Start
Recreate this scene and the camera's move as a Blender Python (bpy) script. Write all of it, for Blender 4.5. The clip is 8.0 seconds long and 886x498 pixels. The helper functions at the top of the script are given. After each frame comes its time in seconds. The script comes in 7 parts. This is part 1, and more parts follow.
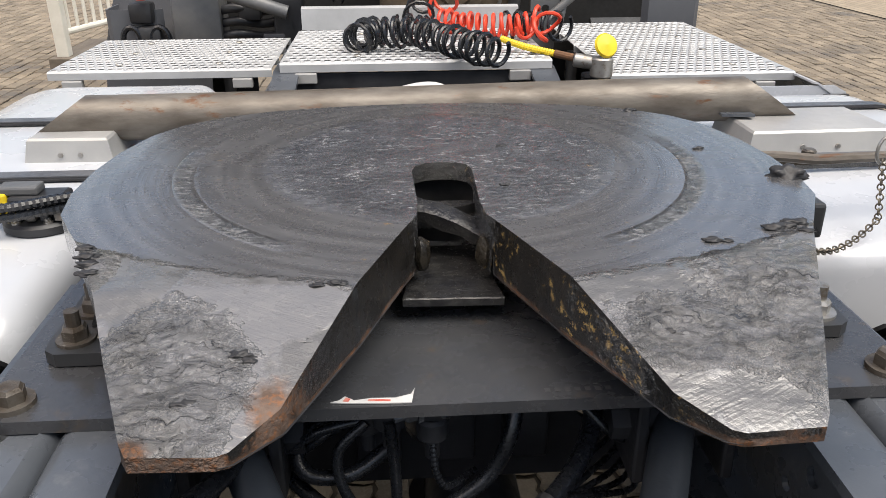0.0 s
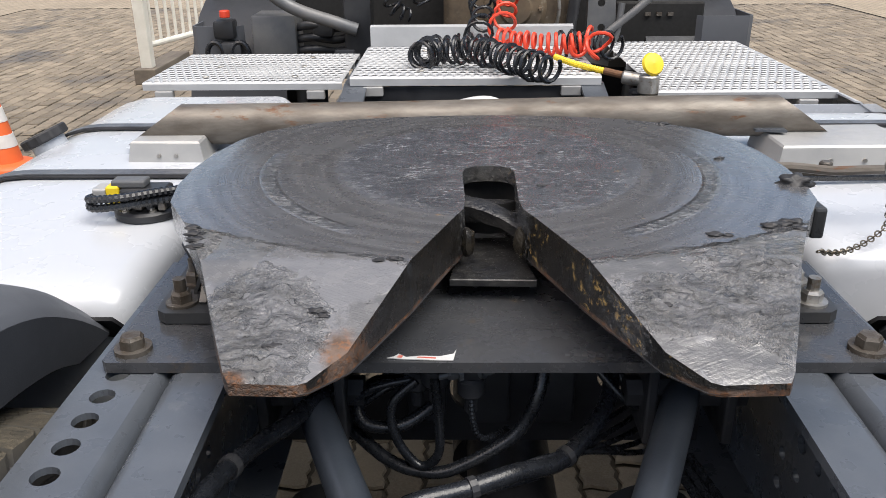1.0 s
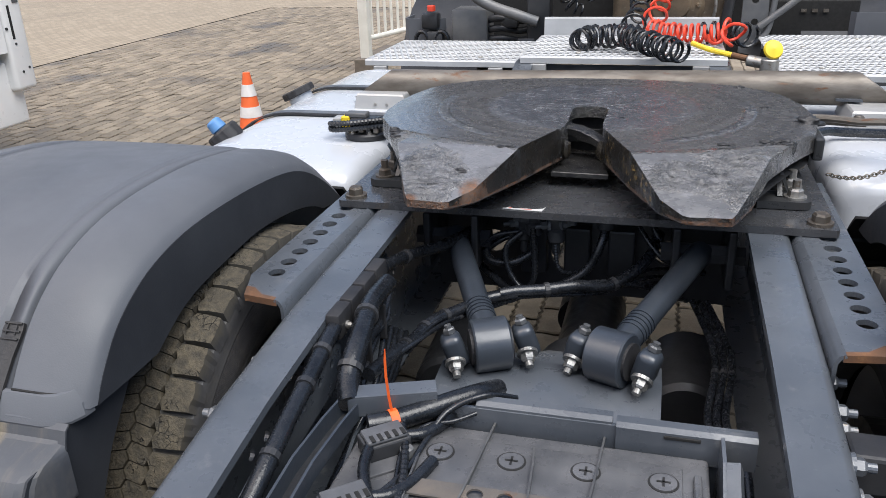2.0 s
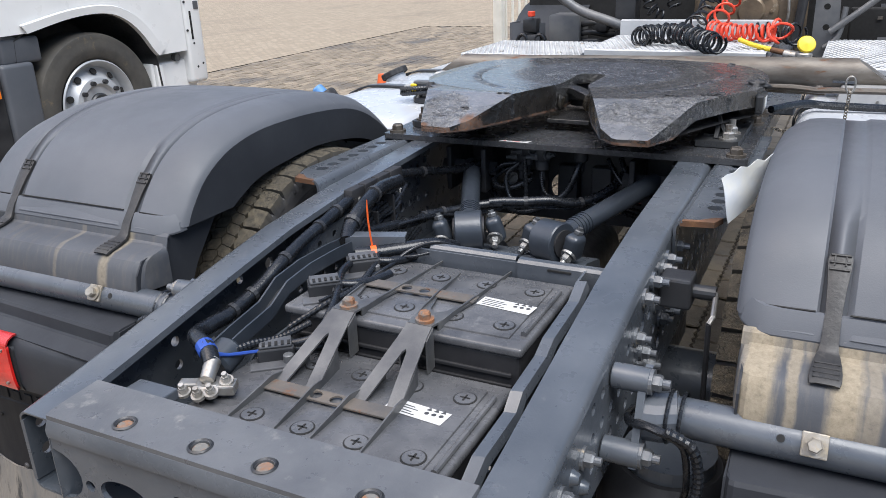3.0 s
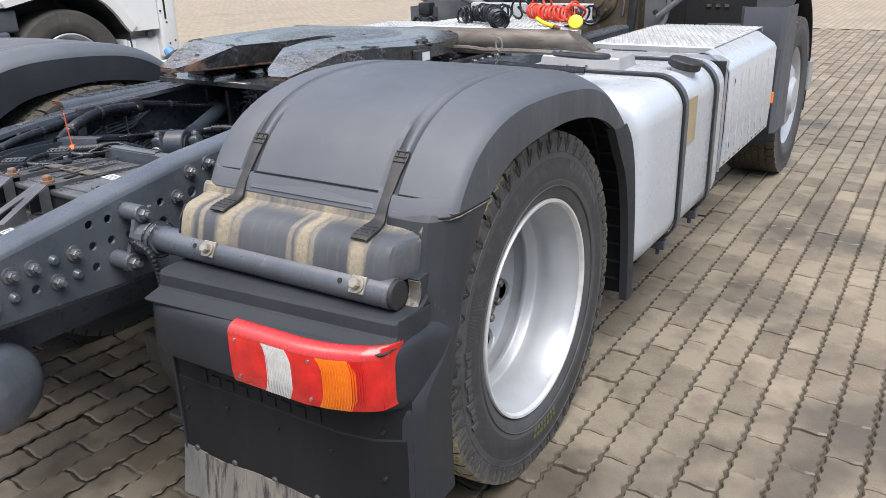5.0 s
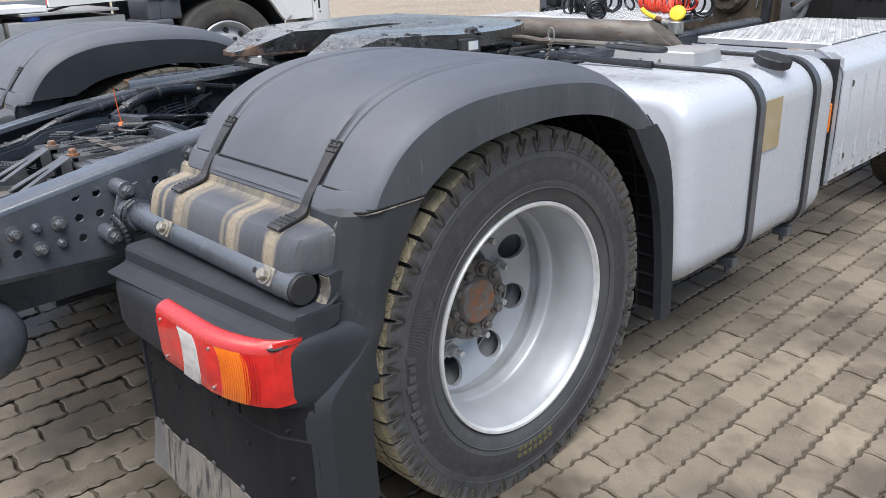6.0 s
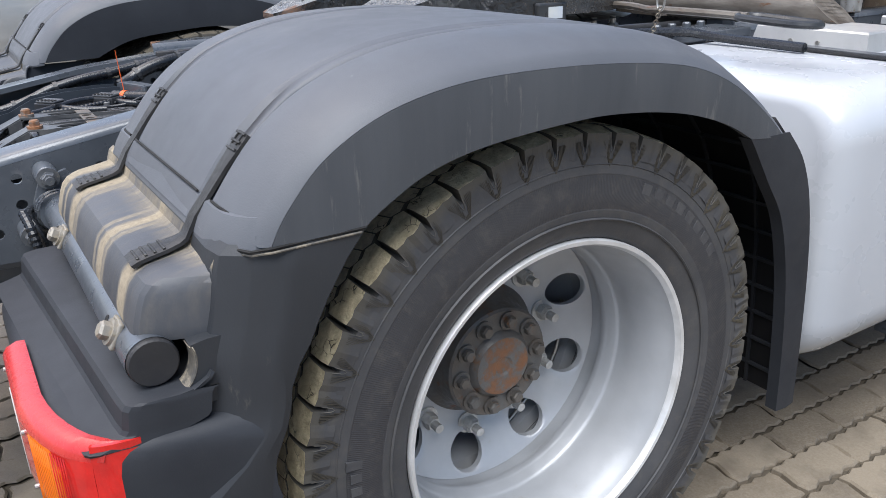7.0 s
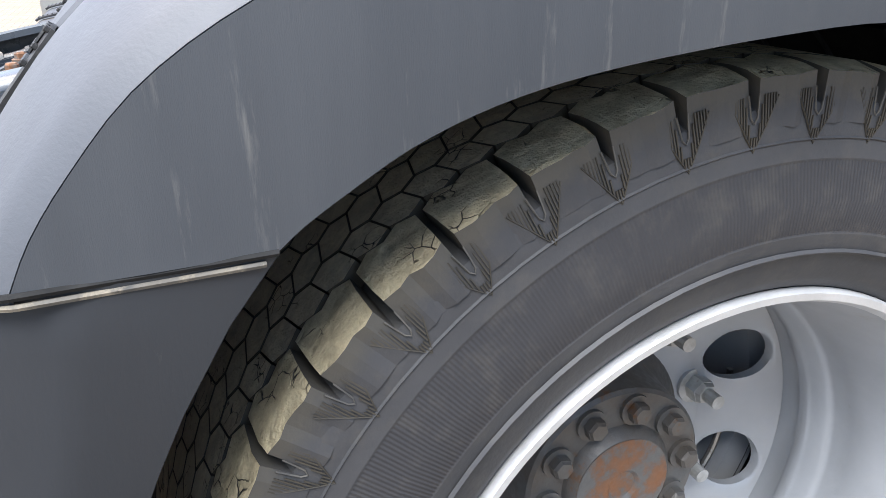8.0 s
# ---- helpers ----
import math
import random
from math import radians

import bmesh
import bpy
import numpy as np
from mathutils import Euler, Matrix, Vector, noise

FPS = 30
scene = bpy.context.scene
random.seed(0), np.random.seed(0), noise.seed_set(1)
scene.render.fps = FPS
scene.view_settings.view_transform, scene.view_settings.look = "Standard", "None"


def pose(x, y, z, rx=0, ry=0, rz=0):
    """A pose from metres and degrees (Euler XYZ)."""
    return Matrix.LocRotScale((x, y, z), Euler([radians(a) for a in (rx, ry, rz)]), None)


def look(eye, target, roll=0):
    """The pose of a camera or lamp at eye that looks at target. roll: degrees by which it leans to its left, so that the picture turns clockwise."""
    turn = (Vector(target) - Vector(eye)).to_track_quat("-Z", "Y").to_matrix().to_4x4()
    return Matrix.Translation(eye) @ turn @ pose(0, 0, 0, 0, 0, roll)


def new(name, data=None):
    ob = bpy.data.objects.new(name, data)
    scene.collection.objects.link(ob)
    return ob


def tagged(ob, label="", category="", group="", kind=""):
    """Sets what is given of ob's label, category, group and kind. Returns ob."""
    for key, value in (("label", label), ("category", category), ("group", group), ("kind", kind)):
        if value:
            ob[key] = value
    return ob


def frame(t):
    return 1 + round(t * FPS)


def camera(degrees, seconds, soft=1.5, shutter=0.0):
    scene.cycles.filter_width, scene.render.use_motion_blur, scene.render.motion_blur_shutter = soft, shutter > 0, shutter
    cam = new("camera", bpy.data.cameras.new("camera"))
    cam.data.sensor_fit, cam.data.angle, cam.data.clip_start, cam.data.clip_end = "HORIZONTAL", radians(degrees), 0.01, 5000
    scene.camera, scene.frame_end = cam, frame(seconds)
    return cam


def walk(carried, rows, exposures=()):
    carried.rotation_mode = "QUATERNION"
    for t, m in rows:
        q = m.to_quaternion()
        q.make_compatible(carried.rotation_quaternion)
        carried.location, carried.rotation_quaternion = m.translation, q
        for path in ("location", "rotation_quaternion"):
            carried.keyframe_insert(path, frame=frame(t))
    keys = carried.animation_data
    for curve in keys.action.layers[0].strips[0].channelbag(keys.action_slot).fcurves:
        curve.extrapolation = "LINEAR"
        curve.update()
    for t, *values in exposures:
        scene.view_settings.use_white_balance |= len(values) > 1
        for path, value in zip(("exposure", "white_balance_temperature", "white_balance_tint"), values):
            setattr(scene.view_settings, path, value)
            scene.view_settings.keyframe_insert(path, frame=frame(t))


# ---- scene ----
cam = camera(58.0, 8.0, soft=0.85)
PATH = [
    (0, (-0.071, 0.706, 1.43), (0.05, 2.527, 0.613), -0.2),
    (0.5, (-0.063, 0.673, 1.434), (0.026, 2.51, 0.65), -0.2),
    (1, (-0.056, 0.53, 1.469), (-0.085, 2.368, 0.683), -0.5),
    (1.5, (-0.01, 0.18, 1.508), (-0.221, 2.002, 0.713), -1.2),
    (1.7, (0.04, 0.039, 1.52), (-0.276, 1.847, 0.725), -1.4),
    (2.8, (0.601, -0.501, 1.454), (-0.245, 1.17, 0.751), -2.4),
    (3, (0.699, -0.589, 1.444), (-0.157, 1.075, 0.739), -2.2),
    (3.2, (0.793, -0.661, 1.446), (-0.058, 1.001, 0.729), -1.5),
    (3.5, (1.007, -0.752, 1.434), (0.139, 0.901, 0.719), -1.9),
    (3.6, (1.101, -0.786, 1.443), (0.223, 0.864, 0.731), -2.6),
    (4, (1.411, -0.848, 1.417), (0.498, 0.781, 0.701), -1.6),
    (4.5, (1.734, -0.779, 1.366), (0.807, 0.845, 0.656), -1.5),
    (4.7, (1.85, -0.705, 1.37), (0.922, 0.919, 0.663), -1.4),
    (5.8, (2.385, -0.334, 1.357), (1.033, 0.962, 0.654), -2.3),
    (6, (2.371, -0.213, 1.328), (1.009, 1.07, 0.623), -2.0),
    (6.5, (2.259, 0.087, 1.303), (0.775, 1.215, 0.578), -1.9),
    (7, (2.1, 0.379, 1.213), (0.519, 1.36, 0.48), -1.3),
    (7.5, (1.887, 0.59, 1.1), (0.194, 1.359, 0.366), -1.8),
    (8, (1.645, 0.731, 1.029), (-0.092, 1.392, 0.287), -1.8),
]
walk(cam, [(t, look(eye, target, roll)) for t, eye, target, roll in PATH], [(0.0, 0.96, 6900, 10), (1.5, 0.94, 6450, 10), (3.5, 1.1, 6130, 10), (4.5, 1.19, 6300, 10), (6.0, 1.06, 6150, 10), (6.5, 1.1, 6100, 10), (7.3, 1.28, 6080, 10), (8.0, 1.85, 6120, 10)])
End
▸ YOUR TASK:
Reproduce each line exactly as it appears, omitting the pictures.

▸ ANSWER TO THE PROBLEM:
Recreate this scene and the camera's move as a Blender Python (bpy) script. Write all of it, for Blender 4.5. The clip is 8.0 seconds long and 886x498 pixels. The helper functions at the top of the script are given. After each frame comes its time in seconds. The script comes in 7 parts. This is part 1, and more parts follow.
0.0 s
1.0 s
2.0 s
3.0 s
5.0 s
6.0 s
7.0 s
8.0 s
# ---- helpers ----
import math
import random
from math import radians

import bmesh
import bpy
import numpy as np
from mathutils import Euler, Matrix, Vector, noise

FPS = 30
scene = bpy.context.scene
random.seed(0), np.random.seed(0), noise.seed_set(1)
scene.render.fps = FPS
scene.view_settings.view_transform, scene.view_settings.look = "Standard", "None"


def pose(x, y, z, rx=0, ry=0, rz=0):
    """A pose from metres and degrees (Euler XYZ)."""
    return Matrix.LocRotScale((x, y, z), Euler([radians(a) for a in (rx, ry, rz)]), None)


def look(eye, target, roll=0):
    """The pose of a camera or lamp at eye that looks at target. roll: degrees by which it leans to its left, so that the picture turns clockwise."""
    turn = (Vector(target) - Vector(eye)).to_track_quat("-Z", "Y").to_matrix().to_4x4()
    return Matrix.Translation(eye) @ turn @ pose(0, 0, 0, 0, 0, roll)


def new(name, data=None):
    ob = bpy.data.objects.new(name, data)
    scene.collection.objects.link(ob)
    return ob


def tagged(ob, label="", category="", group="", kind=""):
    """Sets what is given of ob's label, category, group and kind. Returns ob."""
    for key, value in (("label", label), ("category", category), ("group", group), ("kind", kind)):
        if value:
            ob[key] = value
    return ob


def frame(t):
    return 1 + round(t * FPS)


def camera(degrees, seconds, soft=1.5, shutter=0.0):
    scene.cycles.filter_width, scene.render.use_motion_blur, scene.render.motion_blur_shutter = soft, shutter > 0, shutter
    cam = new("camera", bpy.data.cameras.new("camera"))
    cam.data.sensor_fit, cam.data.angle, cam.data.clip_start, cam.data.clip_end = "HORIZONTAL", radians(degrees), 0.01, 5000
    scene.camera, scene.frame_end = cam, frame(seconds)
    return cam


def walk(carried, rows, exposures=()):
    carried.rotation_mode = "QUATERNION"
    for t, m in rows:
        q = m.to_quaternion()
        q.make_compatible(carried.rotation_quaternion)
        carried.location, carried.rotation_quaternion = m.translation, q
        for path in ("location", "rotation_quaternion"):
            carried.keyframe_insert(path, frame=frame(t))
    keys = carried.animation_data
    for curve in keys.action.layers[0].strips[0].channelbag(keys.action_slot).fcurves:
        curve.extrapolation = "LINEAR"
        curve.update()
    for t, *values in exposures:
        scene.view_settings.use_white_balance |= len(values) > 1
        for path, value in zip(("exposure", "white_balance_temperature", "white_balance_tint"), values):
            setattr(scene.view_settings, path, value)
            scene.view_settings.keyframe_insert(path, frame=frame(t))


# ---- scene ----
cam = camera(58.0, 8.0, soft=0.85)
PATH = [
    (0, (-0.071, 0.706, 1.43), (0.05, 2.527, 0.613), -0.2),
    (0.5, (-0.063, 0.673, 1.434), (0.026, 2.51, 0.65), -0.2),
    (1, (-0.056, 0.53, 1.469), (-0.085, 2.368, 0.683), -0.5),
    (1.5, (-0.01, 0.18, 1.508), (-0.221, 2.002, 0.713), -1.2),
    (1.7, (0.04, 0.039, 1.52), (-0.276, 1.847, 0.725), -1.4),
    (2.8, (0.601, -0.501, 1.454), (-0.245, 1.17, 0.751), -2.4),
    (3, (0.699, -0.589, 1.444), (-0.157, 1.075, 0.739), -2.2),
    (3.2, (0.793, -0.661, 1.446), (-0.058, 1.001, 0.729), -1.5),
    (3.5, (1.007, -0.752, 1.434), (0.139, 0.901, 0.719), -1.9),
    (3.6, (1.101, -0.786, 1.443), (0.223, 0.864, 0.731), -2.6),
    (4, (1.411, -0.848, 1.417), (0.498, 0.781, 0.701), -1.6),
    (4.5, (1.734, -0.779, 1.366), (0.807, 0.845, 0.656), -1.5),
    (4.7, (1.85, -0.705, 1.37), (0.922, 0.919, 0.663), -1.4),
    (5.8, (2.385, -0.334, 1.357), (1.033, 0.962, 0.654), -2.3),
    (6, (2.371, -0.213, 1.328), (1.009, 1.07, 0.623), -2.0),
    (6.5, (2.259, 0.087, 1.303), (0.775, 1.215, 0.578), -1.9),
    (7, (2.1, 0.379, 1.213), (0.519, 1.36, 0.48), -1.3),
    (7.5, (1.887, 0.59, 1.1), (0.194, 1.359, 0.366), -1.8),
    (8, (1.645, 0.731, 1.029), (-0.092, 1.392, 0.287), -1.8),
]
walk(cam, [(t, look(eye, target, roll)) for t, eye, target, roll in PATH], [(0.0, 0.96, 6900, 10), (1.5, 0.94, 6450, 10), (3.5, 1.1, 6130, 10), (4.5, 1.19, 6300, 10), (6.0, 1.06, 6150, 10), (6.5, 1.1, 6100, 10), (7.3, 1.28, 6080, 10), (8.0, 1.85, 6120, 10)])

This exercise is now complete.